Al principio de la cuarentena, entre marzo y julio de 2020, cada vez que Nubia llegaba de la panadería se quitaba los zapatos, la camisa, los guantes y el tapabocas en la entrada de su casa. No tenía un pasillo privado que le permitiera despojarse de su vestimenta con tranquilidad. Al contrario, era básicamente en la calle.

“Me quitaba todo en la puerta, entraba casi en ropa interior. Tenía miedo de que el virus se me quedara pegado en la ropa. Es increíble; hace unos meses pensábamos que cualquier contacto con la calle era tóxico. Dejé de abrazar a mis hijas y a mi nieto recién nacido. Perdía poco a poco el contacto con mi familia”, señala.

Como si entrara a una ducha de descontaminación, la rutina de Nubia era exacta. Precisa. Constante. Se manejaba como un militar. La razón: poder visitar, al menos una vez cada 8 días, a su nieto.

“Desde el día uno comenzamos con las restricciones en la casa. Evitaba visitar a mi hija, para no tener contacto. Solo entraba a la casa la persona que la cuidaba, porque acababa de dar a luz y yo no podía ayudarla. Fue difícil no querer cargar a mi propio nieto, en esos primeros días. Pero, como tenía que ir a la panadería, ¿cómo hacía?, ese es mi sustento”, agrega.

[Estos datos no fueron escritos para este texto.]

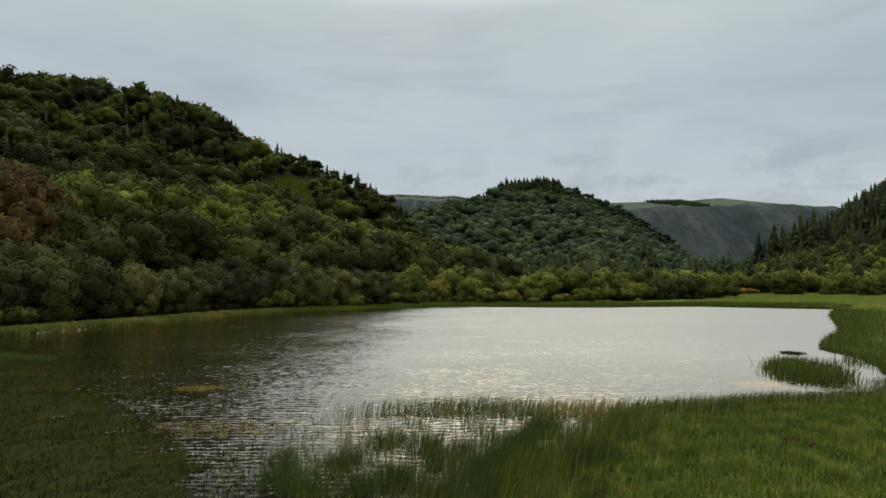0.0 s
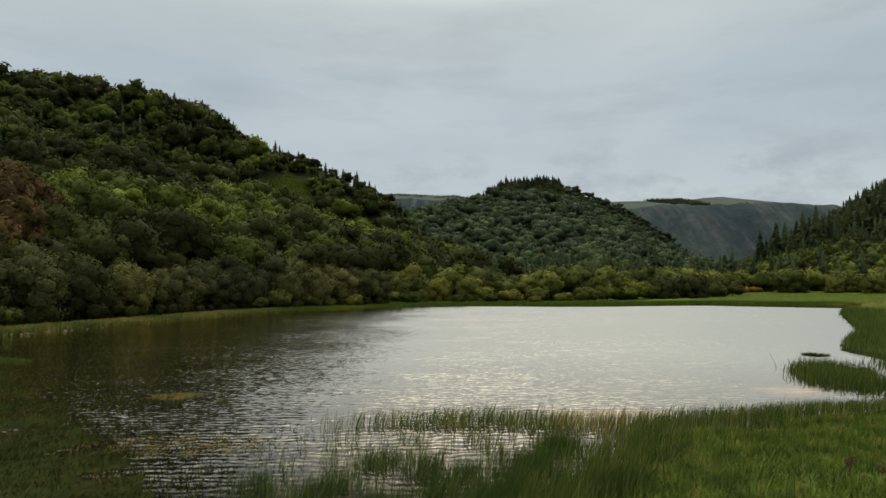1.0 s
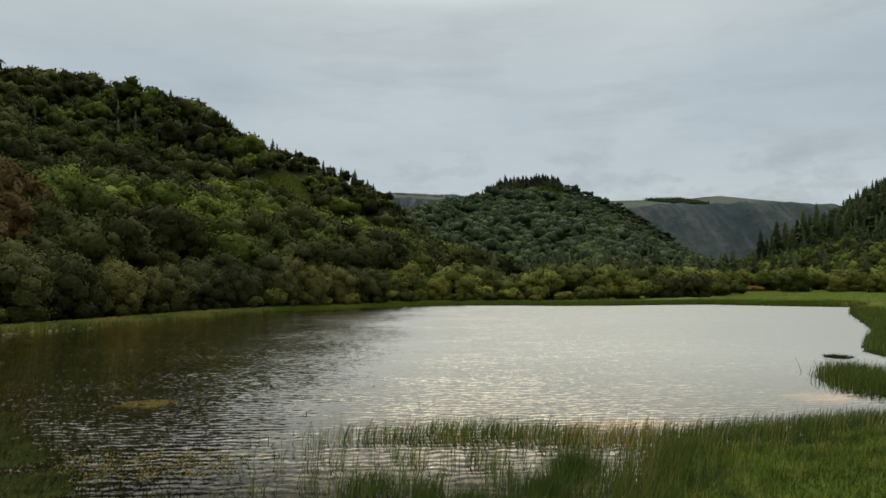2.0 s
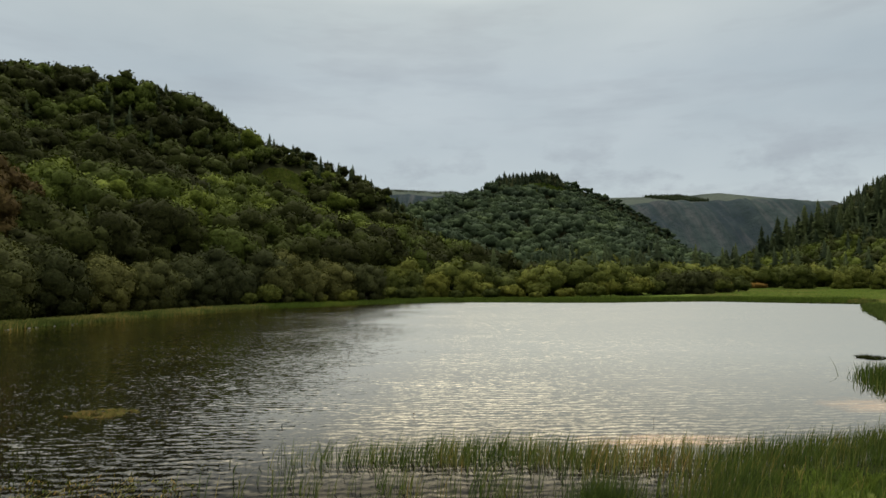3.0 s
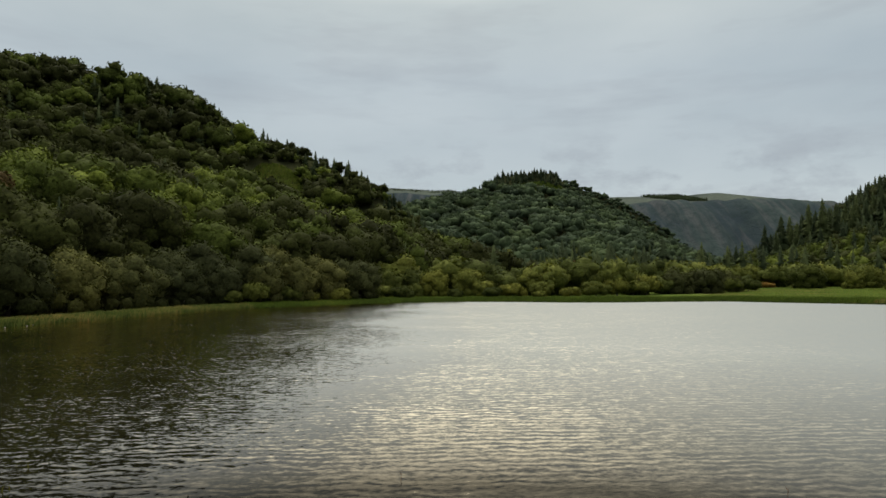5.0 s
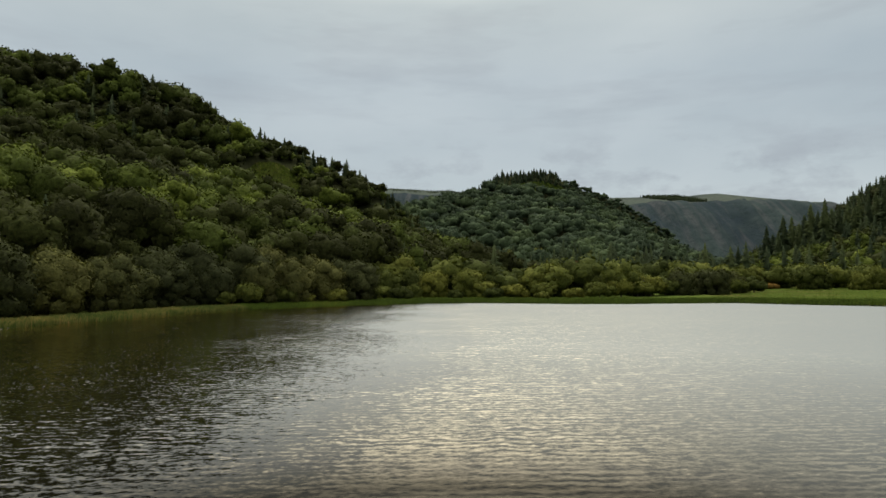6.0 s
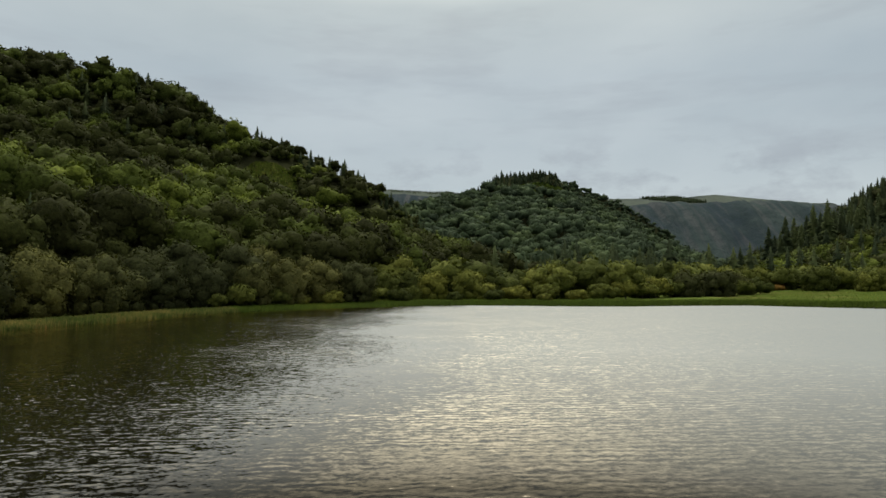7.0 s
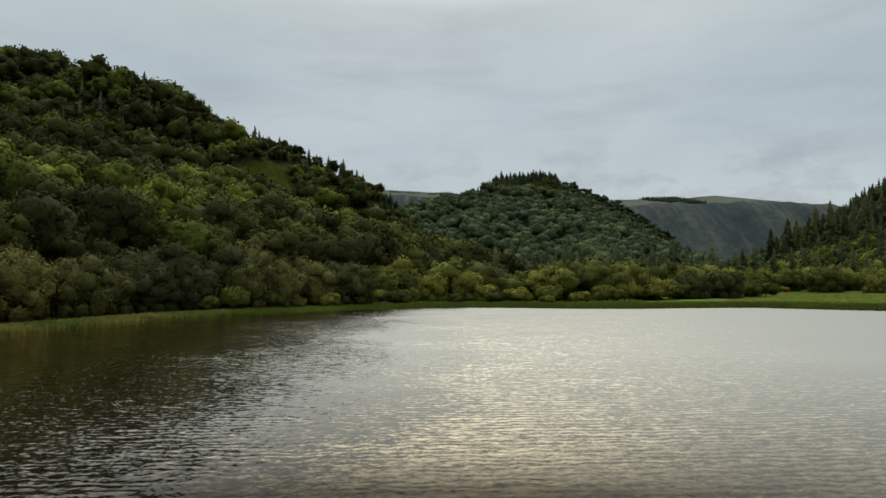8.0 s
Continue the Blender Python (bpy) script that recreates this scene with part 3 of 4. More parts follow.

En La Greta también había leyes claras: a los clientes se les atendía desde las afueras del local, a través de una ventanilla de hierro. Debían de hacer cola, con distancia de un metro entre cada persona. Nadie podía estar sin guantes ni tapabocas dentro del local. Pero el contacto con los clientes es muy difícil de evitar, sobre todo, al momento del pago.

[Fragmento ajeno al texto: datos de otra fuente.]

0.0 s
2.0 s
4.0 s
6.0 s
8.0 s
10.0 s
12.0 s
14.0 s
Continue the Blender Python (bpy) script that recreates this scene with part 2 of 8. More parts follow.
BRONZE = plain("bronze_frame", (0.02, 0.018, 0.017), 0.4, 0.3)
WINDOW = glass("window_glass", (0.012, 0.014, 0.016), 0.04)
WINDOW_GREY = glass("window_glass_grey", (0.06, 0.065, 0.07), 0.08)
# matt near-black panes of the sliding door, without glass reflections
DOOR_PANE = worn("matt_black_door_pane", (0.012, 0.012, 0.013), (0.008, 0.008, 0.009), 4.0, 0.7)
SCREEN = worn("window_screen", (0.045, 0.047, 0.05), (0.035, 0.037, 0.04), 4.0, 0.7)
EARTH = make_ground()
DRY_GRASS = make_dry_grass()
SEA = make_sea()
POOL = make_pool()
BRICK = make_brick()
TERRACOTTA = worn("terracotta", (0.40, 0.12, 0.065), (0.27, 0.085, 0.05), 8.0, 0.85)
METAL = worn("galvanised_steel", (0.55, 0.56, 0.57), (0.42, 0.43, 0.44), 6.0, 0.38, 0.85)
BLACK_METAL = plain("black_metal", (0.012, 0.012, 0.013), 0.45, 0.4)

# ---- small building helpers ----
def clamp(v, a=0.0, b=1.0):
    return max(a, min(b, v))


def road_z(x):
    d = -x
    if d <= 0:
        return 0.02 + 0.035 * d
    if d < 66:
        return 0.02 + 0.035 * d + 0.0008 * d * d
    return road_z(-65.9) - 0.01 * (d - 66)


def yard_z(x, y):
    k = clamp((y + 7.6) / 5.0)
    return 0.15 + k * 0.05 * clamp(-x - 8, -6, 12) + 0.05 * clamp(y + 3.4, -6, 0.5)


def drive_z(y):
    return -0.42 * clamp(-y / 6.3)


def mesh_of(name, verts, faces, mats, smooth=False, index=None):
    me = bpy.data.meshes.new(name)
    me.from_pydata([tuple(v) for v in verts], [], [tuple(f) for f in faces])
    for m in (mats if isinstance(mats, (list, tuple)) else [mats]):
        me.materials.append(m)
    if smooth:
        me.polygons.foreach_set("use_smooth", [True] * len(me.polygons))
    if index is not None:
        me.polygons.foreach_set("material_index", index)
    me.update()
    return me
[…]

Un acto tan sencillo como pasar una tarjeta de débito, era cuidadosamente medido.

“Cuando nos daban las tarjetas teníamos que rociarnos antibacterial, no me quitaba los guantes. El calor, la presión. En cualquier momento me podía contagiar”.

Para Nubia contagiarse y pasar la enfermedad a sus hijas era aterrador.

“Simplemente todo era más peligroso los primeros días. El miedo siempre estaba presente. Era horrible estar a merced del virus”, sostuvo.

Catia es una de las pocas zonas de Caracas donde la afluencia de personas no mermó completamente. Si bien, las primeras dos semanas, la cuarentena radical obligó a cientos de habitantes a permanecer encerrados, miles tenían que salir a trabajar, como Nubia.

Necesitaba terapia

Nubia no estaba triste sino preocupada. Asegura que ella no necesitaba una terapia psicológica, pero su hija sí, porque el encierro afectó su desempeño escolar.

“Hubo un momento que me dijo: mamá no quiero estudiar más, no entiendo nada; no me puedo concentrar. Eso me dolió mucho. Al instante busqué ayuda con las maestras y un psicólogo que la comenzó a tratar para ver qué le pasaba”, relata.

La terapeuta le recomendó a Nubia que se llenara de paciencia y mantuviera a su hija activa con actividades o pasatiempos.

“Ella comenzó después a ver cursos de dibujo. Inició un negocio por Instagram de creación de arreglos con cartulina. Ya tiene unos cuantos meses; de verdad que ayudó mucho a no sentirse encerrada y sola, por no tener contacto con la gente”.

Volver a viajar

La preocupación por la pandemia del COVID-19 aún está presente en ella. Las restricciones de movilidad, sumada al aumento de los costos de la gasolina en el país, imposibilitan su hobby: viajar.

 

Quisiera volver a recorrer los caminos junto a sus hijas y su pareja, pero el COVID-19 no solo puso en pausa los planes durante los meses de restricciones.

“Me gusta mucho viajar. Pero con los problemas de la gasolina ¿cómo se hace?”, se pregunta, mientras intenta mantener una rutina. “Tal vez el cambio más positivo fue que mi familia se unió en estos momentos tan oscuros. La convivencia fue dura, no lo niego, pero ahora estamos más cerca”, dice.

A tres meses de iniciada la pandemia, uno de sus familiares enfermó de COVID-19. La enfermedad fue implacable. “Fue muy duro. Comprar los tratamientos, el oxígeno, los gastos”,  pero entre todos los familiares costearon los gastos. Siendo enfermera, no tenían un seguro médico que los respaldara.

 

Nubia sigue en La Greta. Va todos los días para cumplir con su trabajo. Agradece que aún puede asistir, mantener a su hija, ayudar a su familia, pero no quiere sumarse a las cifras de contagiados. “Aún tengo miedo y preocupación por lo que pase, pero sigo en La Greta. Es curioso, nunca cerramos, ni un solo día”.